Arturo Felici
Il nonno, governatore della magistratura pontificia, era stato destituito da Pio IX perché aveva aderito alla Repubblica romana e Arturo ne aveva coltivato gli ideali di libertà. Aveva vent'anni quando trovò lavoro, a Trento, nella tipografia dove si stampava il giornale dei "popolari". Ci restò poco. Nel 1924 i fascisti distrussero gli impianti e Felici se ne tornò in Piemonte dove, a Cuneo, aprì in proprio una tipografia. Fu così che conobbe Bianco e Galimberti e strinse con loro un'amicizia basata sui comuni ideali antifascisti.
Artuto Felici - che nella clandestinità aveva aderito al movimento "Giustizia e Libertà" e che è stato tra i fondatori del Partito d'Azione - dopo l'8 settembre 1943 fu parte del gruppetto d'antifascisti che, in Valle Gesso, costituirono la prima banda partigiana "Italia Libera" dalla quale - dopo la fusione con analoga formazione costituitasi in Valle Grana con Detto Dalmastro - nacquero le Brigate di "Giustizia e Libertà" del Cuneese.
Tornato a Cuneo con incarichi d'organizzazione, Felici (nome di copertura "Panfilo"), finì per cadere nelle mani dei fascisti. Fu rilasciato, perché la polizia non riuscì a trovare prove contro di lui. Così Panfilo si portò nelle Langhe (con l'incarico d'ispettore regionale del Comando GL piemontese), dove fu tra gli organizzatori delle basi che, tra la fine del 1944 e l'inizio del 1945, accolsero forti reparti giellisti provenienti dalle montagne cuneesi.
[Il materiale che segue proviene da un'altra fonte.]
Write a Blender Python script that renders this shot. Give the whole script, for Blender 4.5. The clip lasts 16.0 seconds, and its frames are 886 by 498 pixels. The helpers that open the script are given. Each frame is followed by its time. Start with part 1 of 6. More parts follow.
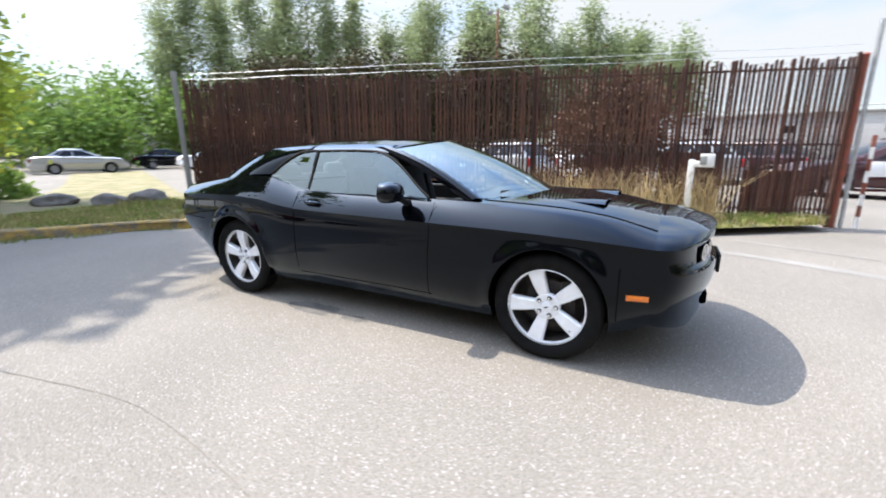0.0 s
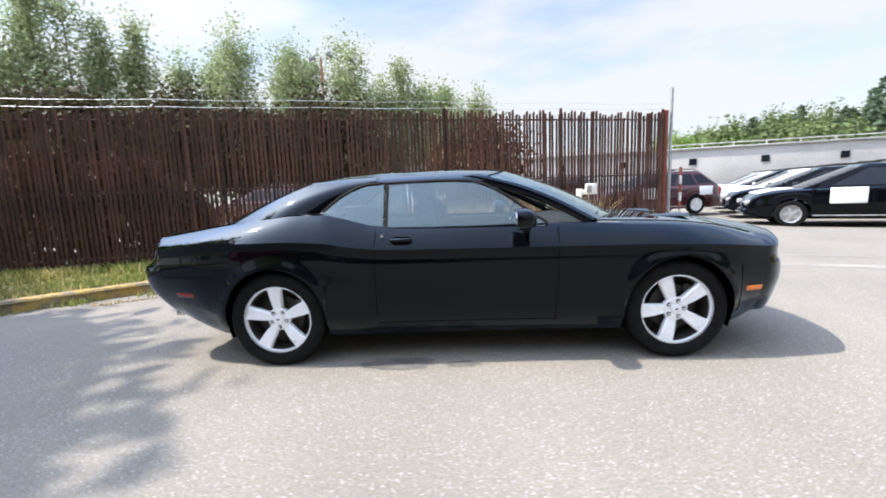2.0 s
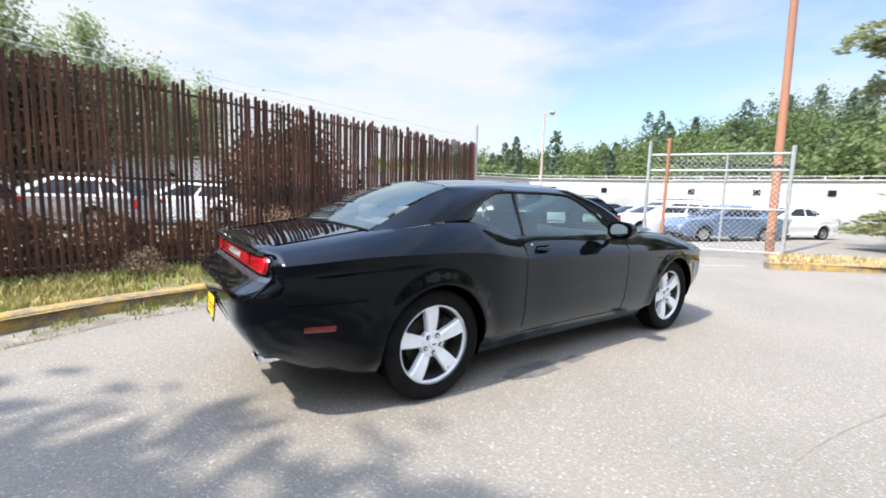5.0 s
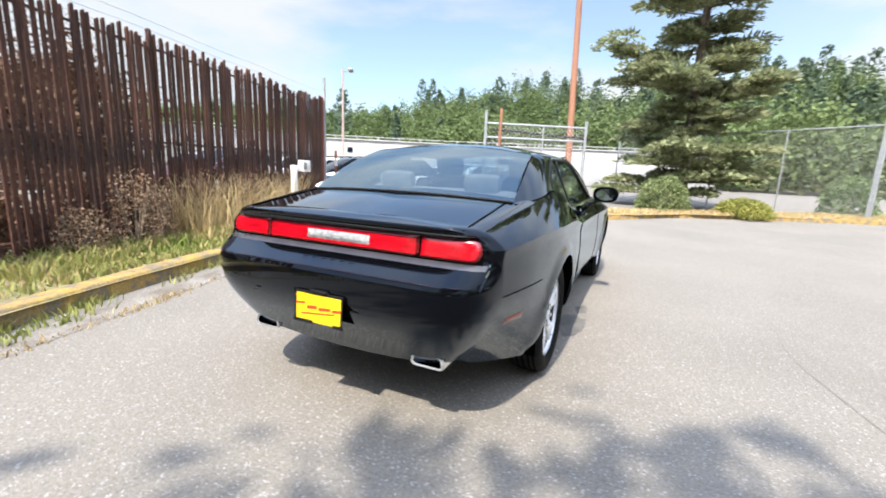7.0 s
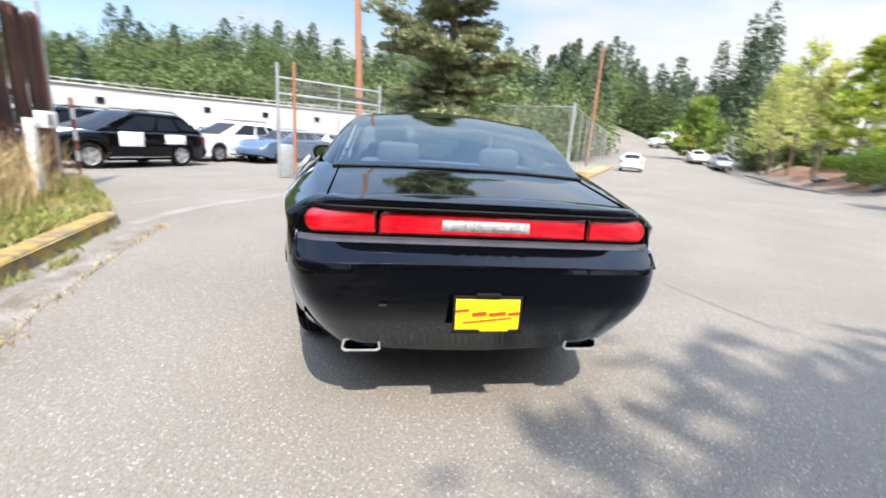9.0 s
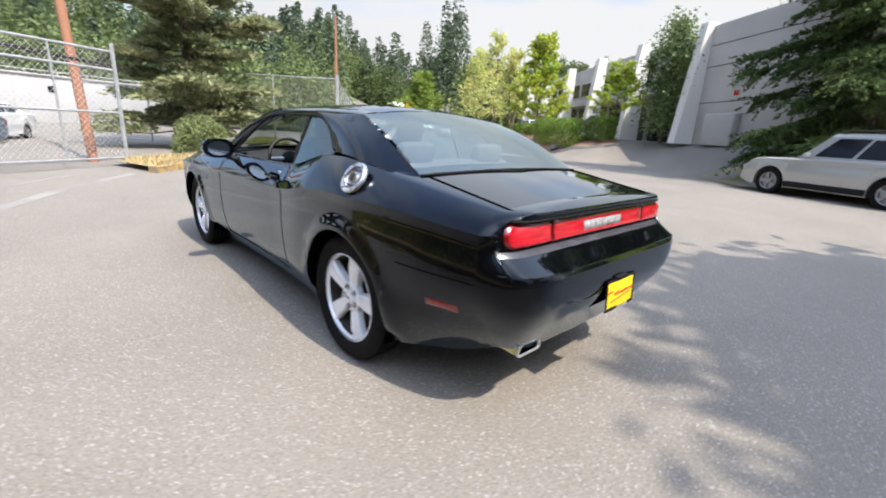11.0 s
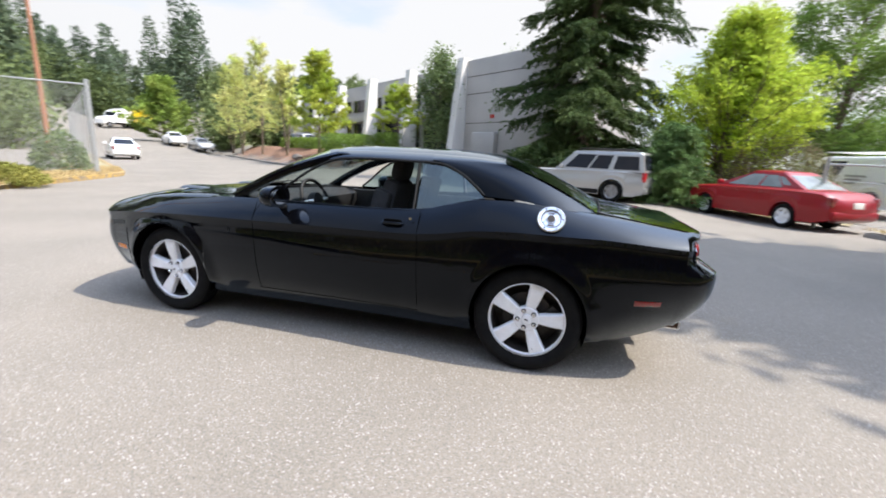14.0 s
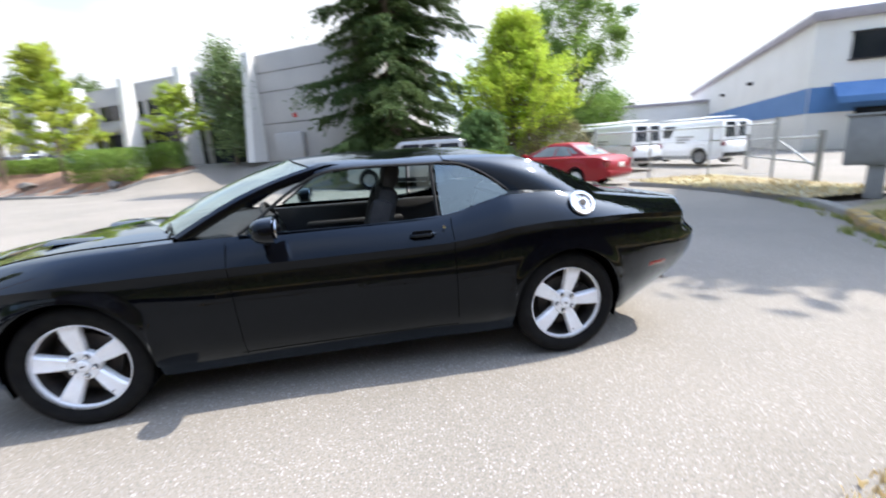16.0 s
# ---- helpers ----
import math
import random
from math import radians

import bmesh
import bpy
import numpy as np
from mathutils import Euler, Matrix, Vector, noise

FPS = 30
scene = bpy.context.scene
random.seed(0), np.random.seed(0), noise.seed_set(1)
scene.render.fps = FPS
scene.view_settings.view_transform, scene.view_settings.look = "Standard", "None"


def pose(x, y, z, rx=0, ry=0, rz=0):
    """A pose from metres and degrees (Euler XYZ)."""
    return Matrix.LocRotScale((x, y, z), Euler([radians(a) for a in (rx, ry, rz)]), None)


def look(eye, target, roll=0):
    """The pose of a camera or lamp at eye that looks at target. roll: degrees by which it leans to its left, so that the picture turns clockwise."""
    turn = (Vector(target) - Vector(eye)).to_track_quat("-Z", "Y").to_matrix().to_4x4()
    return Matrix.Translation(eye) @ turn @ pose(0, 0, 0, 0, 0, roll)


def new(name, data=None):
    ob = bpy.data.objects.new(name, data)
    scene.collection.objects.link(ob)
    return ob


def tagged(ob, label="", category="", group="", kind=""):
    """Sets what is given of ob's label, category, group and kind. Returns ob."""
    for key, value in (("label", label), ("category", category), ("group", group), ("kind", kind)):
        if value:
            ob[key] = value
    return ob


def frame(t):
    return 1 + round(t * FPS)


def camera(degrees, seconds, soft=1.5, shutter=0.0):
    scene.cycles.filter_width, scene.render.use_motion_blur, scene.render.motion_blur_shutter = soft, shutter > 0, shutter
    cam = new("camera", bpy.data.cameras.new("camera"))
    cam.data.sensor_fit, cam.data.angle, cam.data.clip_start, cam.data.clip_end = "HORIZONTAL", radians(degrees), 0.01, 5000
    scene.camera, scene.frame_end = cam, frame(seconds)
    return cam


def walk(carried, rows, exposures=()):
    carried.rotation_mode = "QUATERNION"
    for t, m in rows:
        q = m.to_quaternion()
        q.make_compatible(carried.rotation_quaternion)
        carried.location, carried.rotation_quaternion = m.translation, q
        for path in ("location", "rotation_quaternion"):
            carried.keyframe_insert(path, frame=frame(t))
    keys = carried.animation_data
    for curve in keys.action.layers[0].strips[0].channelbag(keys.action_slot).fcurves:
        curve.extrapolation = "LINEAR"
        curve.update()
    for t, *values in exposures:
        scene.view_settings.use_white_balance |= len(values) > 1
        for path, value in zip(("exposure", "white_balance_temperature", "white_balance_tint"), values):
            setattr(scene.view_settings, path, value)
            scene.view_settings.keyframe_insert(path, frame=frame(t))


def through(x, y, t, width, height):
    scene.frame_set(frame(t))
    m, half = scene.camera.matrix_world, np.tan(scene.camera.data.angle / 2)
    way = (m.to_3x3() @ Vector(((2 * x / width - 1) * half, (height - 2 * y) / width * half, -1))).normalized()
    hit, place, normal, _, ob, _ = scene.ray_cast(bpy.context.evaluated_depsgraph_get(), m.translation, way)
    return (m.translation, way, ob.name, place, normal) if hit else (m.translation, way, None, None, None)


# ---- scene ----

Dopo la Liberazione, Felici rappresentò il Partito d'Azione nel CLN di Cuneo e, quando il partito si sciolse, aderì al movimento di "Unità Popolare". Fu poi tra gli esponenti locali del Movimento dei partigiani della pace. Membro del Consiglio nazionale dell'ANPI, ha curato nella sua tipografia la pubblicazione di numerosi saggi sulla Resistenza nel Cuneese. Prima di morire, era diventato cittadino onorario di Cuneo per meriti partigiani. Il Comune gli ha poi intitolato una via.